First, the court declined to apply a Statutory Violations Exclusion, which applied to alleged violations of the TCPA, the CAN-SPAM Act of 2003, the Fair Credit Reporting Act, the Fair and Accurate Credit Transaction Act, and “any other federal, state, or local law, regulation, statute, or ordinance that restricts, prohibits, or otherwise pertains to the collecting, communicating, recording, printing, transmitting, sending, disposal, or distribution of material or information.” Applying the reasoning set forth in W. Bend Mutual Ins. Co. v. Krishna Schaumburg Tan, Inc., 2021 IL 125978 (Ill. 2021) (discussed in our May 2021 Alert) and Citizens Ins. Co. of Am. v. Wynndalco Enters., LLC, 2022 WL 952534 (N.D. Ill. Mar. 30, 2022) (discussed in our April 2022 Alert), the court ruled that the catchall provision in the exclusion did not encompass alleged BIPA violations. The court acknowledged that the exclusion in Krishna was narrower in scope than the one at issue here, but nonetheless agreed with the Wynndalco decision that interpreting the catchall provision to include BIPA claims would “swallow up large swaths” of coverage. Ultimately deeming the exclusion ambiguous, the court construed it in favor of coverage.
Additionally, the court declined to apply a Data Breach Exclusion that applied to damages arising out of the “disclosure of or access to private or confidential information.” The court acknowledged that the language of the exclusion “tracks closely with the Access or Disclosure Exclusion” that was held to bar general liability coverage in the court’s previous ruling, but concluded that “reading the exclusion in its entirety suggests that it was not intended to bar coverage beyond data breach liability.” More specifically, the court reasoned that language in the exclusion referring to computer applications and software suggested that it was focused on damages resulting from a data breach, or at a minimum, ambiguous in its scope.
A third exclusion precluded coverage for damages arising out of “other employment-related practices, policies, acts, or omissions directed towards that person.” The court rejected Mitsui’s contention that the BIPA claims, which arose out of a policy requiring employees to use a biometric time tracking system, fell within the scope of the exclusion.
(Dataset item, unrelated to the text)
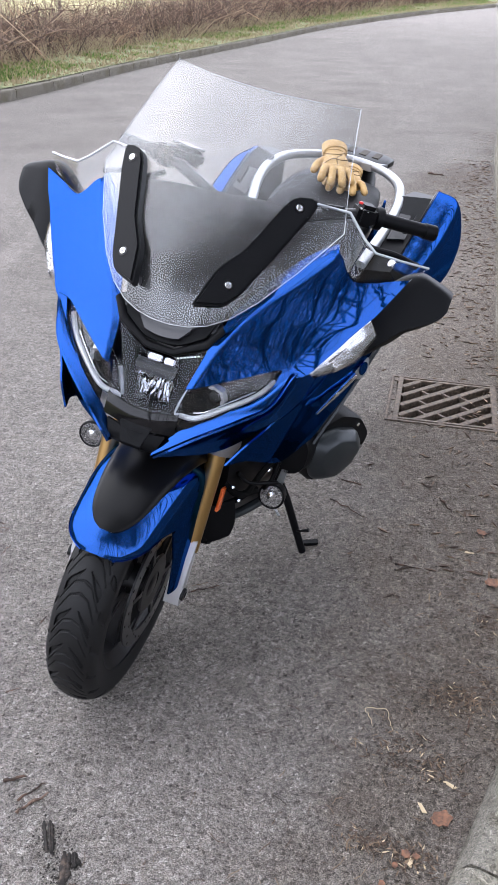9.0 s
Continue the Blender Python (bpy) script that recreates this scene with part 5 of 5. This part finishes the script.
# ---- bare trees along the pavement side, mirrored in the paint ----
def bare_tree(seed, height):
    rng = random.Random(seed)
    wood, crown = ([], []), ([], [])

    def limb(p, d, length, r, level):
        n = 4 if level < 3 else 3
        pts, q, dd = [p], p, d.copy()
        for k in range(n):
            dd = (dd + Vector((rng.uniform(-1, 1), rng.uniform(-1, 1), rng.uniform(-0.4, 0.8))) * (0.10 if level == 0 else 0.2)).normalized()
            q = q + dd * length / n
            pts.append(q)
        rr = [r * (1 - 0.55 * k / n) for k in range(n + 1)]
        dest = wood if level == 0 else crown
        a, b = tube(pts, rr, 9 if level == 0 else (6 if level < 3 else 3))
        m = len(dest[0])
        dest[0].extend(a)
        dest[1].extend(tuple(i + m for i in f) for f in b)
        if level == 5:
            return
        kids = (15, 6, 4, 3, 3)[level]
        for k in range(kids):
            t = (0.4 if level == 0 else 0.25) + (0.6 if level == 0 else 0.75) * (k + rng.random()) / kids
            i = min(int(t * n), n - 1)
            at = pts[i].lerp(pts[i + 1], t * n - i)
            a = rng.uniform(0, 6.28)
            side = d.orthogonal().normalized()
            side = Matrix.Rotation(a, 3, d) @ side
            nd = (d * rng.uniform(0.5, 0.9) + side * rng.uniform(0.6, 0.9) + Vector((0, 0, 0.25))).normalized()
            limb(at, nd, length * rng.uniform(0.42, 0.6), max(r * (1 - 0.5 * t) * 0.5, 0.0042), level + 1)
    limb(Vector((0, 0, -0.2)), Vector((0, 0, 1)), height * 0.78, height * 0.0062, 0)
    return wood, crown


M_treebark = material("tree_bark", (0.07, 0.06, 0.05), 0.9)
base(M_treebark, ramp(M_treebark, noise_tex(M_treebark, 9, 6), [(0.3, (0.035, 0.03, 0.025)), (0.7, (0.11, 0.095, 0.08))]))


def bank_height(x, y):
    """Height of the bank's surface, found from the distance to the pavement's edge."""
    o = min((Vector((x, y, 0)) - p).length for p in NEAR)
    return 0.05 + 0.16 * max(0.0, o - 2.6) ** 0.8 if o > 2.6 and x > 0 else 0.0


rng = random.Random(77)
TREES = []
for k in range(60):
    a = radians(-110 + 171 * ((k * 0.618034) % 1.0))
    d = (17.0, 20.0, 23.0, 27.0, 33.0)[k % 5] + rng.uniform(-2.0, 2.0)
    TREES.append((0.8 + d * math.cos(a), 0.4 + d * math.sin(a), rng.uniform(19, 27), rng.uniform(0, 360)))
kinds = []
for seed in (1, 2, 3):
    wood, crown = bare_tree(seed, 13)
    t = thing("bare_tree", Matrix(), "leafless grey-brown winter tree beside the pavement", "tree", "bare roadside trees")
    part("trunk", wood, M_treebark, t, "", 50, False)
    part("crown", crown, M_treebark, t, "", 50, False)
    kinds.append(t)
for k, (x, y, h, a) in enumerate(TREES):
    src = kinds[k % 3]
    m = pose(x, y, bank_height(x, y), 0, 0, a) @ Matrix.Scale(h / 13, 4)
    if k < 3:
        src.matrix_world = m
    else:
        c = copy_thing(src, m)
        c.scale = (h / 13,) * 3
Citing Citizens, the court concluded that the phrase “directed towards that person,” together with an enumerated list of examples that pertained to actions taken against a specific individual (e.g., harassment, demotion, discipline), indicated that the exclusion was not intended to apply to a company-wide policy that affected all workers in the same way.
Finally, the court ruled that even though none of the exclusions precluded coverage of the underlying claims, that Mitsui had no present duty to defend because Thermoflex had not exhausted primary coverage. In so ruling, the court took judicial notice of a ruling in another case holding that a different primary insurer owed Thermoflex a duty to defend the underlying suit. Applying the principle of horizontal exhaustion (under which all primary policies must be exhausted before excess coverage is implicated), the court held that Mitsui had no present duty to defend.